To get very specific, we're talking about:

(1) inadequate understanding of the words used in the text;
(2) inadequate background knowledge about the domains represented in the text;
(3) a lack of familiarity with the semantic and syntactic structures that can help to predict the relationships between words;
(4) a lack of knowledge about different writing conventions that are used to achieve different purposes via text (humor, explanation, dialogue, etc.);
(5) [limited] verbal reasoning ability which enables the reader to “read between the lines”; and
(6) the [in]ability to remember verbal information.


Although the ACT report largely targets high schools, I'm even more disturbed by the fact that only 62% of 8th graders are on track to be ready to meet that basic college reading comprehension level.

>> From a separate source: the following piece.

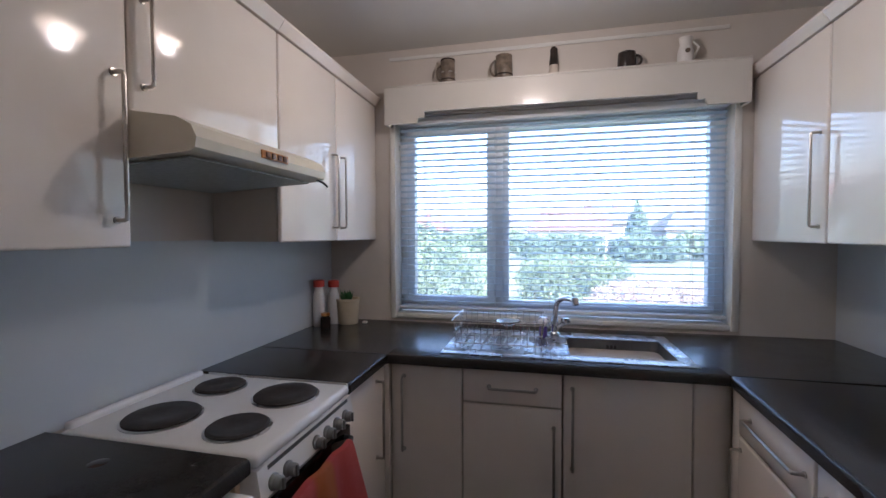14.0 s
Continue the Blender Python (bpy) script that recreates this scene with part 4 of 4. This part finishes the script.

The problem is everywhere in K-12. Again, it's not that every student needs to go to college -- it's that every student needs the opportunity to go to college.

There aren't many reasonable explanations for the overwhelming and ever-mounting body of evidence about the lack of high-order skills our students have than those which focus on the classroom. We're forging an inadaquate product out of the current crucible of assessments, standards and pedagogical thought. Though there have been some positive advances over the past several years, the fact is that in the most critical ways, we're losing ground. It's not going to take just better teaching, better assessments and better, more rigorous standards, it's going to take a commitment to ingraining thinking skills in every aspect of our curricula and shifting our system so that it revolves around that singular crux.